The practical consequence is that as quantization and reasoning distillation research matures, Neumar users can route tasks to local models for latency-sensitive or privacy-sensitive workloads while retaining cloud API access for tasks that benefit from frontier model capability. This flexibility is structurally unavailable to cloud-only architectures.
What "Good Enough" Looks Like for Agent Tasks
A useful frame for evaluating distilled models is not "does this match the frontier model?" but "is this good enough for the specific tasks in the agent's workflow?"
Many agent subtasks do not require frontier-level reasoning:
- Parsing and extraction tasks — identifying structure in text, extracting entities, validating formats — are handled well by relatively small models
- Code scaffolding and boilerplate — generating routine code patterns, filling in standard implementations — benefits from frontier models for novel problems but not for familiar ones
- Decision routing — deciding which tool to call, which branch of a workflow to follow — is often a classification task that distilled models handle reliably
- Summarization and synthesis — condensing long documents, extracting key points — shows manageable quality degradation under quantization
The tasks that genuinely require frontier-level capability are those requiring novel synthesis, creative problem-solving, and reasoning under significant ambiguity.
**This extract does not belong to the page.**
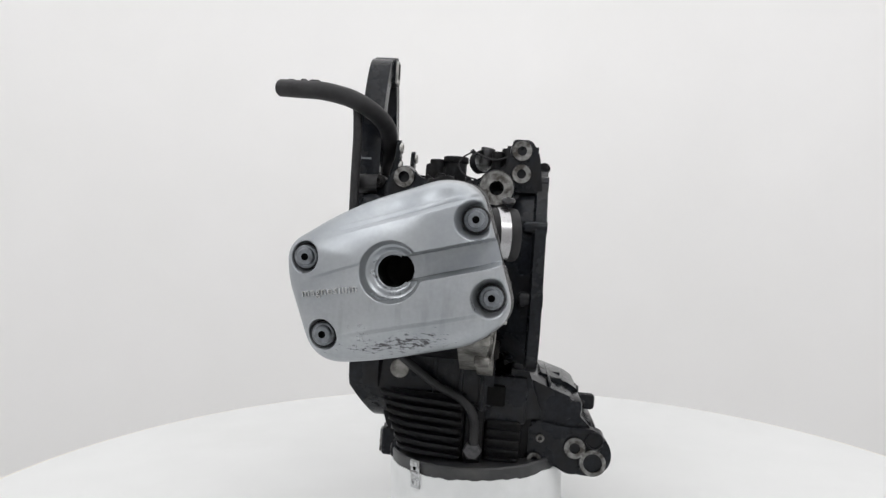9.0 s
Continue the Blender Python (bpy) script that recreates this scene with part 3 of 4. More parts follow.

A well-designed agent system routes these tasks to frontier models while handling the high-frequency, lower-complexity subtasks locally.
This tiered approach — local models for routine subtasks, cloud APIs for frontier capability — is likely to characterize the most cost-effective and privacy-preserving agent deployments of the next two to three years, as reasoning distillation research continues to improve the capability floor for edge-deployable models.